**What is required**
Output the full listing below exactly, without the pictures.

**Data block**
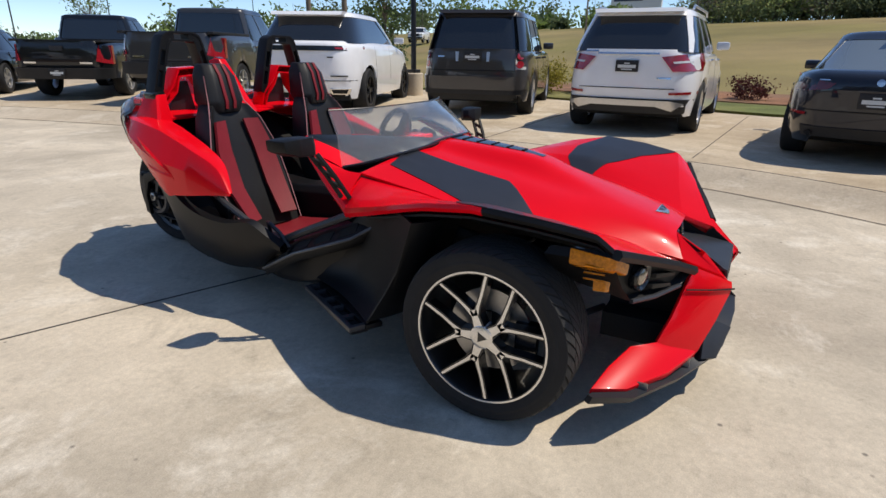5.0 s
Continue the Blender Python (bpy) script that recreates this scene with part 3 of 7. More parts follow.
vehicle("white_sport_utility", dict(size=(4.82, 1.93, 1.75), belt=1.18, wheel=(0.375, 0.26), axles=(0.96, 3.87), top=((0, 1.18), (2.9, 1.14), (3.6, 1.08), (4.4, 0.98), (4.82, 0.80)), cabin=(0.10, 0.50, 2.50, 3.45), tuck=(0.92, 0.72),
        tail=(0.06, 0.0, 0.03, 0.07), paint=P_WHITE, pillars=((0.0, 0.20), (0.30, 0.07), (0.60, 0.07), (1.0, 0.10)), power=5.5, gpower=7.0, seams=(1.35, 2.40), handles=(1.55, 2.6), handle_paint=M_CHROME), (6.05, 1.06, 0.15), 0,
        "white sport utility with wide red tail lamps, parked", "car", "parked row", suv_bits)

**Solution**
5.0 s
Continue the Blender Python (bpy) script that recreates this scene with part 3 of 7. More parts follow.
vehicle("white_sport_utility", dict(size=(4.82, 1.93, 1.75), belt=1.18, wheel=(0.375, 0.26), axles=(0.96, 3.87), top=((0, 1.18), (2.9, 1.14), (3.6, 1.08), (4.4, 0.98), (4.82, 0.80)), cabin=(0.10, 0.50, 2.50, 3.45), tuck=(0.92, 0.72),
        tail=(0.06, 0.0, 0.03, 0.07), paint=P_WHITE, pillars=((0.0, 0.20), (0.30, 0.07), (0.60, 0.07), (1.0, 0.10)), power=5.5, gpower=7.0, seams=(1.35, 2.40), handles=(1.55, 2.6), handle_paint=M_CHROME), (6.05, 1.06, 0.15), 0,
        "white sport utility with wide red tail lamps, parked", "car", "parked row", suv_bits)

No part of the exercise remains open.